_Given problem:_
Please quote exactly the lines below from the line containing "scene = bpy.context.scene" to the line containing "ob = bpy.data.objects.new(name, data)", both lines included, and nothing else.

_Input material:_
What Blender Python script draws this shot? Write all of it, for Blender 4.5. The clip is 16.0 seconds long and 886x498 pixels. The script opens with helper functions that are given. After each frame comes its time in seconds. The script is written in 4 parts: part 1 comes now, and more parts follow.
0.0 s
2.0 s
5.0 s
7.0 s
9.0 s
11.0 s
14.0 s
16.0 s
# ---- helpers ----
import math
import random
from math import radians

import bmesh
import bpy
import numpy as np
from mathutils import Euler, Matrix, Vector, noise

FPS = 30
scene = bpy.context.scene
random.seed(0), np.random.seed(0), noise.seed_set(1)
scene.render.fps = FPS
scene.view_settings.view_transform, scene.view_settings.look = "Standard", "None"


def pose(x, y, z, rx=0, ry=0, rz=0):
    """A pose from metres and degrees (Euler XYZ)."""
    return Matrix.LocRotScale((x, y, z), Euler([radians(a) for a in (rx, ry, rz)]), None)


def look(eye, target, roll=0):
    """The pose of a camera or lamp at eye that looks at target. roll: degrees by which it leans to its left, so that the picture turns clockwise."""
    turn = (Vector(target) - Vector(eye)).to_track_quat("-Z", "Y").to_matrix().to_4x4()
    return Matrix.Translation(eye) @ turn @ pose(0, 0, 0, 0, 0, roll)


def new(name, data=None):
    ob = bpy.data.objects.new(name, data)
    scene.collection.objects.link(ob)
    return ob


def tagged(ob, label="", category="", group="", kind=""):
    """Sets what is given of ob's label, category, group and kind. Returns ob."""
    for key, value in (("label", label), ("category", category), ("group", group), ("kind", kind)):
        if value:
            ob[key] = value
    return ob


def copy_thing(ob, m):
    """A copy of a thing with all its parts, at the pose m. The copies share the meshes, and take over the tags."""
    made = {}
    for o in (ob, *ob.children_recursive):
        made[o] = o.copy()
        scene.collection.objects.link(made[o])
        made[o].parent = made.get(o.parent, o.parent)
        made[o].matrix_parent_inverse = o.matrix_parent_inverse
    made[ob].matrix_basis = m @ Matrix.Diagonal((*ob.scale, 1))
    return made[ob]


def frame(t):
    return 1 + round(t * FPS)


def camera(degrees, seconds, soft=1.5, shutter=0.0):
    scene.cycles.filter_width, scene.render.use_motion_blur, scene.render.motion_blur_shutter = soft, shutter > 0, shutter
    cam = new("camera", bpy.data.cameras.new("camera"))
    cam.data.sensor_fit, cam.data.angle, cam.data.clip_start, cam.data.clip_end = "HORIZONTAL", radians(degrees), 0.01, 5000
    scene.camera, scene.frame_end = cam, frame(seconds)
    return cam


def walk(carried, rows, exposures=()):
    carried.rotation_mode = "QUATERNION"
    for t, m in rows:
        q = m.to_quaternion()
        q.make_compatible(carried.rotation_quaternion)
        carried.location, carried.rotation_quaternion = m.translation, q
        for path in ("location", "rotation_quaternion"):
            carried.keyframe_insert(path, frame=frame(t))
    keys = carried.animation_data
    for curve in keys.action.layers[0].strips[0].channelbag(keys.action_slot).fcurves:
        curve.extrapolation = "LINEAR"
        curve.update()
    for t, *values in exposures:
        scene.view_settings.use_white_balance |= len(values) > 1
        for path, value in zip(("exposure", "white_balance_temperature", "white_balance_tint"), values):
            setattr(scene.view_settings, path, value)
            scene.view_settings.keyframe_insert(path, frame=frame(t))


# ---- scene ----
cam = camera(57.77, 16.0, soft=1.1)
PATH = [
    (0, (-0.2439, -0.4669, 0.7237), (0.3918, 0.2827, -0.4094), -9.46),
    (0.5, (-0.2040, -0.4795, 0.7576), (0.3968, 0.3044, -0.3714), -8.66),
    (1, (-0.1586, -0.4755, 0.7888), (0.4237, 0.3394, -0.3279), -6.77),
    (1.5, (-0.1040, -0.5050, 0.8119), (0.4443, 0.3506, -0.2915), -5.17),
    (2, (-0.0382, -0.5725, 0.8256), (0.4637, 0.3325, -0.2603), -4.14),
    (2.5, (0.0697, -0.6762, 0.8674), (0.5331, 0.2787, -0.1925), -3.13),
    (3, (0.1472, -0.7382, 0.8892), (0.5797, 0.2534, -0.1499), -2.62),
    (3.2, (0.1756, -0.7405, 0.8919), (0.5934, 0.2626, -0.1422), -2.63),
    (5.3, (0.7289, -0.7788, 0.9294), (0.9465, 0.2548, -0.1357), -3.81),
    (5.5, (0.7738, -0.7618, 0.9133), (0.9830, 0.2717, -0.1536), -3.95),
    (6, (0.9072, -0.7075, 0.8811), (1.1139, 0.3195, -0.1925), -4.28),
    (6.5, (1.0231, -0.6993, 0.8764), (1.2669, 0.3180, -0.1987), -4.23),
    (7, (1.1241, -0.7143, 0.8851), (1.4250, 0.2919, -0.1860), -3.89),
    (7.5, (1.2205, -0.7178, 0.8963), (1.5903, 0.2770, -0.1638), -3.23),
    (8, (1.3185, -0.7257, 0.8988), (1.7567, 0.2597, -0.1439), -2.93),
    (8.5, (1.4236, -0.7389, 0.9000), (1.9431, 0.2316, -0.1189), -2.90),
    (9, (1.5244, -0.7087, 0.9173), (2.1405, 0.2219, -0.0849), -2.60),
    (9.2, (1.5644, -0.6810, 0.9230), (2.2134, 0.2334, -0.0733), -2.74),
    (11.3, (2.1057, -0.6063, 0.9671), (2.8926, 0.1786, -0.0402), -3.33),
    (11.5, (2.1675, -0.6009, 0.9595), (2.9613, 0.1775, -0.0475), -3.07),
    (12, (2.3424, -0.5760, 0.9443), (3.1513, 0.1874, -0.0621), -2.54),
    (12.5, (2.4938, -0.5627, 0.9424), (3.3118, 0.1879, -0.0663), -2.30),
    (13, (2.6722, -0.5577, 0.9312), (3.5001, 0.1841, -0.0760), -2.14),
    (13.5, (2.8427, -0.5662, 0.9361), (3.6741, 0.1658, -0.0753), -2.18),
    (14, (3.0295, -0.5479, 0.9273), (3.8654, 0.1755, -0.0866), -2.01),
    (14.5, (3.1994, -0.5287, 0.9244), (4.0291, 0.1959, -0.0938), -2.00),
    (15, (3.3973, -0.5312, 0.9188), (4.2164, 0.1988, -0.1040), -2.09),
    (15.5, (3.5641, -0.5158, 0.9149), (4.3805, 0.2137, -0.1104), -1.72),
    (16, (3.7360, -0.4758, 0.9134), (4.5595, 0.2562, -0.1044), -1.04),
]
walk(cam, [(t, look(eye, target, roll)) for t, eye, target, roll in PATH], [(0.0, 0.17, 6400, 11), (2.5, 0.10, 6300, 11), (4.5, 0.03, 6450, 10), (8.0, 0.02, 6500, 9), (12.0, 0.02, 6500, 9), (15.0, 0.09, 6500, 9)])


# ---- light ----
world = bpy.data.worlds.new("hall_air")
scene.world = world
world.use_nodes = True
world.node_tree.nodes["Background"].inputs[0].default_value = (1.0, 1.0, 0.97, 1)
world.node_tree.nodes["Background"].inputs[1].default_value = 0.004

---

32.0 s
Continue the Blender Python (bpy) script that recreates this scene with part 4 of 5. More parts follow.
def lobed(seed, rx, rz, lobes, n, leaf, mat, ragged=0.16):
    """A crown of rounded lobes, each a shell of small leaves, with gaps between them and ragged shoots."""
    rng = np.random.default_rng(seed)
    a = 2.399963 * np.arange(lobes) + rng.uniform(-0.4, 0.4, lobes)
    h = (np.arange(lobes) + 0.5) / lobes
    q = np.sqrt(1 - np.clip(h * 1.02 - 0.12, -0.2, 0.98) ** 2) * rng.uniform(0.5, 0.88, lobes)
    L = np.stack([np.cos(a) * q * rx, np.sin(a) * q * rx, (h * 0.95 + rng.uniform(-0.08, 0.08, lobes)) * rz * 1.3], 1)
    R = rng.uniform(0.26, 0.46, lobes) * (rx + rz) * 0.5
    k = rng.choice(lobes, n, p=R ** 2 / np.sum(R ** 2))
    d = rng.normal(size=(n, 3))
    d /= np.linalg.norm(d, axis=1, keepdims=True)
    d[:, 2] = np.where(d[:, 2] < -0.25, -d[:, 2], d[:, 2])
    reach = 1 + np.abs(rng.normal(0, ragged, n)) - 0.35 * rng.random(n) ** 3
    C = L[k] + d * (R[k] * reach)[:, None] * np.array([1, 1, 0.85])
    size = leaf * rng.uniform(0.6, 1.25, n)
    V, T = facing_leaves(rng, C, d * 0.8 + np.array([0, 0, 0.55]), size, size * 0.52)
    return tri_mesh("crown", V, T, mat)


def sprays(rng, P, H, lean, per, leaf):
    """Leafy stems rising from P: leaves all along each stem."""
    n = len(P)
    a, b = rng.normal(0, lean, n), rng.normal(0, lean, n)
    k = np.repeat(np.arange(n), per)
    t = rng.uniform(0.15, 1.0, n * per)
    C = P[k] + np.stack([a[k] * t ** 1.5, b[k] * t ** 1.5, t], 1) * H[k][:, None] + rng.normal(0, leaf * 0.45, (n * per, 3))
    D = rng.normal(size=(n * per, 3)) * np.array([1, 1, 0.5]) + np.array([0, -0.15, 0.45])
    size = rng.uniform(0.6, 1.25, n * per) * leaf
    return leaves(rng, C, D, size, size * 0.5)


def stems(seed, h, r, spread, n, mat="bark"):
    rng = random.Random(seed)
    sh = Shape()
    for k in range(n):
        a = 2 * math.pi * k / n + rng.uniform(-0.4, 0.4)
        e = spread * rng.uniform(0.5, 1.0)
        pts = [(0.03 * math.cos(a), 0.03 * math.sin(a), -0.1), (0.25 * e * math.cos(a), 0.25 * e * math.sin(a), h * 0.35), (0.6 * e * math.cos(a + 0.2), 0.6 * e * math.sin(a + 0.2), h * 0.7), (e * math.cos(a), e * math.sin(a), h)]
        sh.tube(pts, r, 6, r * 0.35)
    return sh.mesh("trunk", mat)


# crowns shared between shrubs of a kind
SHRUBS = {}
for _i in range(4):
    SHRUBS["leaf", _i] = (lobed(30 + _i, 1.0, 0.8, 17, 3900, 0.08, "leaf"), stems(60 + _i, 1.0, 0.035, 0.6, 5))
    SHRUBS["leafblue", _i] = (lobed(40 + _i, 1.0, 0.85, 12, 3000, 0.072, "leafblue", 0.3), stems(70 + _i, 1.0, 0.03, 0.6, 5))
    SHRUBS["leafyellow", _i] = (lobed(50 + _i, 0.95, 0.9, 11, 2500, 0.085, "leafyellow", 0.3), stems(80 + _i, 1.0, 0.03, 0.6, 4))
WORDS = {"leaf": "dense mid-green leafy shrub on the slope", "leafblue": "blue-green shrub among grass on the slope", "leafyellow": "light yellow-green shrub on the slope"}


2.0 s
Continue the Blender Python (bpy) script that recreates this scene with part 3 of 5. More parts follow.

---

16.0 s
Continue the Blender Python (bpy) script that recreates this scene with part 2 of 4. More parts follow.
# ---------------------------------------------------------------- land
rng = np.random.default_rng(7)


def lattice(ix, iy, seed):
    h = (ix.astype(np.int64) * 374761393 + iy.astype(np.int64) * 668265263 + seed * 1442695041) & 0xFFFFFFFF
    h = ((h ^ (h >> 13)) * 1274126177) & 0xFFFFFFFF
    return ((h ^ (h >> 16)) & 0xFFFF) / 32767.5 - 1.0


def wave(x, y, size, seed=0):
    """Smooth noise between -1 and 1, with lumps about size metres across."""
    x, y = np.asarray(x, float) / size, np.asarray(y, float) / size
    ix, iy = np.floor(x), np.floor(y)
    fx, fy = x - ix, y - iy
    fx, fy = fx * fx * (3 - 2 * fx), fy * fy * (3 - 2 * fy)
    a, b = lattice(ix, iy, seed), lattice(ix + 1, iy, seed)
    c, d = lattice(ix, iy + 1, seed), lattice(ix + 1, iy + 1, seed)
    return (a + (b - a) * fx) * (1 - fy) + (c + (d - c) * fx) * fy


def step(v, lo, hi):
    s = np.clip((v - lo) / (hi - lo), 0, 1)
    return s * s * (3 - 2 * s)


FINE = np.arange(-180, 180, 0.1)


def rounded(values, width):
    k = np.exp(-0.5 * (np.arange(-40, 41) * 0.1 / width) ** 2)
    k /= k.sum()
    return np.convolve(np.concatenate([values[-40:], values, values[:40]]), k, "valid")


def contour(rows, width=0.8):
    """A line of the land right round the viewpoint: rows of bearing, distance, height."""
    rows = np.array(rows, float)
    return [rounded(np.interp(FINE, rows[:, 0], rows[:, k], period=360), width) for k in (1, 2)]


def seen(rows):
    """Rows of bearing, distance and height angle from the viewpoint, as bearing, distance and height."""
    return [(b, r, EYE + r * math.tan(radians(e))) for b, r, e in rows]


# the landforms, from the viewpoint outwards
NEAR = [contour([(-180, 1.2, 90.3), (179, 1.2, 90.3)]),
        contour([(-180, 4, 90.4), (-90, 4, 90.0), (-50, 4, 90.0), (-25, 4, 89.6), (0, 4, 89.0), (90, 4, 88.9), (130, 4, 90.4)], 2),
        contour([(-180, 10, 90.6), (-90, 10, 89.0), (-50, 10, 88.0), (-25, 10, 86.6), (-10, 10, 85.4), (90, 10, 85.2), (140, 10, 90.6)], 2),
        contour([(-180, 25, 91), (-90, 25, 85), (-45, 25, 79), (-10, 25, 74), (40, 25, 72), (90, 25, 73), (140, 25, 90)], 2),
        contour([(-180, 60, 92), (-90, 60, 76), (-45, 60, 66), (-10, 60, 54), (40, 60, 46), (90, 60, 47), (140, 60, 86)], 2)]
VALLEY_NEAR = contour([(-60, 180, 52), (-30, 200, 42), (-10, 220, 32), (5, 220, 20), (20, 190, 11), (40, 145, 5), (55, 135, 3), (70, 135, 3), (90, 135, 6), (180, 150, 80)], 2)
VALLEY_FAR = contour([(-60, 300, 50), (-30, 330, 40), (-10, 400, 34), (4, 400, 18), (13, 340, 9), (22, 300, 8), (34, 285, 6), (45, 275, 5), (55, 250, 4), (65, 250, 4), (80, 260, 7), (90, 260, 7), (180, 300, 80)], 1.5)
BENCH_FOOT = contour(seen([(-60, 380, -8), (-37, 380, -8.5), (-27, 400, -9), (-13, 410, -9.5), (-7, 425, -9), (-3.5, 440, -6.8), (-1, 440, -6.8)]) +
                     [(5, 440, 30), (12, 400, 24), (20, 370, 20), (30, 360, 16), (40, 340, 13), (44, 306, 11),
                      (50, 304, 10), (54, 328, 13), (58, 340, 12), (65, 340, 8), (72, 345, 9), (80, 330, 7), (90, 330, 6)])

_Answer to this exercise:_
scene = bpy.context.scene
random.seed(0), np.random.seed(0), noise.seed_set(1)
scene.render.fps = FPS
scene.view_settings.view_transform, scene.view_settings.look = "Standard", "None"


def pose(x, y, z, rx=0, ry=0, rz=0):
    """A pose from metres and degrees (Euler XYZ)."""
    return Matrix.LocRotScale((x, y, z), Euler([radians(a) for a in (rx, ry, rz)]), None)


def look(eye, target, roll=0):
    """The pose of a camera or lamp at eye that looks at target. roll: degrees by which it leans to its left, so that the picture turns clockwise."""
    turn = (Vector(target) - Vector(eye)).to_track_quat("-Z", "Y").to_matrix().to_4x4()
    return Matrix.Translation(eye) @ turn @ pose(0, 0, 0, 0, 0, roll)


def new(name, data=None):
    ob = bpy.data.objects.new(name, data)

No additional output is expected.